=== Exercise goal ===
For this exercise, repeat all of the material verbatim apart from its images.

=== Information shown ===
::::::

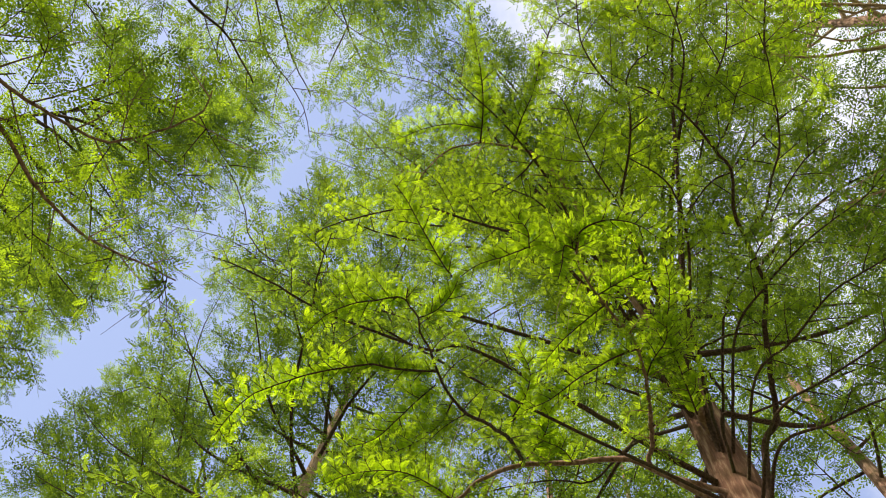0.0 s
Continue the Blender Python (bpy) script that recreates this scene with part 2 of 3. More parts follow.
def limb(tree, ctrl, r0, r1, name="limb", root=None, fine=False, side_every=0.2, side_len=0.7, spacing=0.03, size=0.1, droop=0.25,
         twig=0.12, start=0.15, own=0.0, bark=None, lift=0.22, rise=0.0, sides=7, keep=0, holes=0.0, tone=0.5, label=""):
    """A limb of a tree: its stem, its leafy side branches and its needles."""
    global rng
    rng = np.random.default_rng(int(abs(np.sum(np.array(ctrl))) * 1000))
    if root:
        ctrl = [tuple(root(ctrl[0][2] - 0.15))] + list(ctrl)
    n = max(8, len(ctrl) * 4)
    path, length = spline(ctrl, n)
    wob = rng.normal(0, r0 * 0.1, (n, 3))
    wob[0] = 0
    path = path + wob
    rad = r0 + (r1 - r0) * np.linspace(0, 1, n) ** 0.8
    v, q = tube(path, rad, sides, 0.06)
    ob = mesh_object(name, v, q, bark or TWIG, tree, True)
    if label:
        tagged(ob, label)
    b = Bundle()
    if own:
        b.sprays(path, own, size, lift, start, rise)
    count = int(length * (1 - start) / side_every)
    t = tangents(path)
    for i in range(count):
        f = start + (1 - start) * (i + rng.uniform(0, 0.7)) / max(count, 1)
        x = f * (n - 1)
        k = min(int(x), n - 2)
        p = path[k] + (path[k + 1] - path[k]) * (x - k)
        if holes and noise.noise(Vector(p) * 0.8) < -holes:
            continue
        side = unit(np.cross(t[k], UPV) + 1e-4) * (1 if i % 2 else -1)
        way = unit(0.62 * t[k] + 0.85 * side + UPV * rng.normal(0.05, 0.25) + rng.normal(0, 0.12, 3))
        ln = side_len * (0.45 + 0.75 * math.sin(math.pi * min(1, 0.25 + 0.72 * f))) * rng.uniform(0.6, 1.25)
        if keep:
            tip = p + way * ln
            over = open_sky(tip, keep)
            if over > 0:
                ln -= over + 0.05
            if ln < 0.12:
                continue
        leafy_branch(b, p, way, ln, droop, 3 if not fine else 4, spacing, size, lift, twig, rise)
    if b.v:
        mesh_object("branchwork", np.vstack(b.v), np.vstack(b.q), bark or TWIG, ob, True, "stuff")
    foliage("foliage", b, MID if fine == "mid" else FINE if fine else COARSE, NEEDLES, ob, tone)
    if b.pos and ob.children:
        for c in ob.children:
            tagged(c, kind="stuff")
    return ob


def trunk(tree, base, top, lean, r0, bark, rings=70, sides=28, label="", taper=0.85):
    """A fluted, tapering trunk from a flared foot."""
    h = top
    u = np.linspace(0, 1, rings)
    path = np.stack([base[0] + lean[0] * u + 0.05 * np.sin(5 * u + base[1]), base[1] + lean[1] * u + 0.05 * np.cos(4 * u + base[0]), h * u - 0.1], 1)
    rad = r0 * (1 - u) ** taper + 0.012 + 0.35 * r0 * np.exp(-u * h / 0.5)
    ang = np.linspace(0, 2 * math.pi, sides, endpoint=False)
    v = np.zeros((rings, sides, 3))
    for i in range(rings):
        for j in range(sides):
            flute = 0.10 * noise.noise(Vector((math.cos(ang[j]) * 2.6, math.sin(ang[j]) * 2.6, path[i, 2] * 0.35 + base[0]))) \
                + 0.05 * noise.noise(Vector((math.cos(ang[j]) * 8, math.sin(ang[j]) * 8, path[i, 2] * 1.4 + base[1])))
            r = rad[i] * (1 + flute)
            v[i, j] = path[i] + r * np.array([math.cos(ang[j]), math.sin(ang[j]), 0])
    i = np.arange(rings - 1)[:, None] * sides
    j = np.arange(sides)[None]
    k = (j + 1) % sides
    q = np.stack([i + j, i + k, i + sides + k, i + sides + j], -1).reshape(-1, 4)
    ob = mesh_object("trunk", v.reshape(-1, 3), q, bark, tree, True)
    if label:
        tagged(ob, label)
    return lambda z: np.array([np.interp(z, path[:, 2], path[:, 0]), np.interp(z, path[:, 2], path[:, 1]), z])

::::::

=== Task answer ===
0.0 s
Continue the Blender Python (bpy) script that recreates this scene with part 2 of 3. More parts follow.
def limb(tree, ctrl, r0, r1, name="limb", root=None, fine=False, side_every=0.2, side_len=0.7, spacing=0.03, size=0.1, droop=0.25,
         twig=0.12, start=0.15, own=0.0, bark=None, lift=0.22, rise=0.0, sides=7, keep=0, holes=0.0, tone=0.5, label=""):
    """A limb of a tree: its stem, its leafy side branches and its needles."""
    global rng
    rng = np.random.default_rng(int(abs(np.sum(np.array(ctrl))) * 1000))
    if root:
        ctrl = [tuple(root(ctrl[0][2] - 0.15))] + list(ctrl)
    n = max(8, len(ctrl) * 4)
    path, length = spline(ctrl, n)
    wob = rng.normal(0, r0 * 0.1, (n, 3))
    wob[0] = 0
    path = path + wob
    rad = r0 + (r1 - r0) * np.linspace(0, 1, n) ** 0.8
    v, q = tube(path, rad, sides, 0.06)
    ob = mesh_object(name, v, q, bark or TWIG, tree, True)
    if label:
        tagged(ob, label)
    b = Bundle()
    if own:
        b.sprays(path, own, size, lift, start, rise)
    count = int(length * (1 - start) / side_every)
    t = tangents(path)
    for i in range(count):
        f = start + (1 - start) * (i + rng.uniform(0, 0.7)) / max(count, 1)
        x = f * (n - 1)
        k = min(int(x), n - 2)
        p = path[k] + (path[k + 1] - path[k]) * (x - k)
        if holes and noise.noise(Vector(p) * 0.8) < -holes:
            continue
        side = unit(np.cross(t[k], UPV) + 1e-4) * (1 if i % 2 else -1)
        way = unit(0.62 * t[k] + 0.85 * side + UPV * rng.normal(0.05, 0.25) + rng.normal(0, 0.12, 3))
        ln = side_len * (0.45 + 0.75 * math.sin(math.pi * min(1, 0.25 + 0.72 * f))) * rng.uniform(0.6, 1.25)
        if keep:
            tip = p + way * ln
            over = open_sky(tip, keep)
            if over > 0:
                ln -= over + 0.05
            if ln < 0.12:
                continue
        leafy_branch(b, p, way, ln, droop, 3 if not fine else 4, spacing, size, lift, twig, rise)
    if b.v:
        mesh_object("branchwork", np.vstack(b.v), np.vstack(b.q), bark or TWIG, ob, True, "stuff")
    foliage("foliage", b, MID if fine == "mid" else FINE if fine else COARSE, NEEDLES, ob, tone)
    if b.pos and ob.children:
        for c in ob.children:
            tagged(c, kind="stuff")
    return ob


def trunk(tree, base, top, lean, r0, bark, rings=70, sides=28, label="", taper=0.85):
    """A fluted, tapering trunk from a flared foot."""
    h = top
    u = np.linspace(0, 1, rings)
    path = np.stack([base[0] + lean[0] * u + 0.05 * np.sin(5 * u + base[1]), base[1] + lean[1] * u + 0.05 * np.cos(4 * u + base[0]), h * u - 0.1], 1)
    rad = r0 * (1 - u) ** taper + 0.012 + 0.35 * r0 * np.exp(-u * h / 0.5)
    ang = np.linspace(0, 2 * math.pi, sides, endpoint=False)
    v = np.zeros((rings, sides, 3))
    for i in range(rings):
        for j in range(sides):
            flute = 0.10 * noise.noise(Vector((math.cos(ang[j]) * 2.6, math.sin(ang[j]) * 2.6, path[i, 2] * 0.35 + base[0]))) \
                + 0.05 * noise.noise(Vector((math.cos(ang[j]) * 8, math.sin(ang[j]) * 8, path[i, 2] * 1.4 + base[1])))
            r = rad[i] * (1 + flute)
            v[i, j] = path[i] + r * np.array([math.cos(ang[j]), math.sin(ang[j]), 0])
    i = np.arange(rings - 1)[:, None] * sides
    j = np.arange(sides)[None]
    k = (j + 1) % sides
    q = np.stack([i + j, i + k, i + sides + k, i + sides + j], -1).reshape(-1, 4)
    ob = mesh_object("trunk", v.reshape(-1, 3), q, bark, tree, True)
    if label:
        tagged(ob, label)
    return lambda z: np.array([np.interp(z, path[:, 2], path[:, 0]), np.interp(z, path[:, 2], path[:, 1]), z])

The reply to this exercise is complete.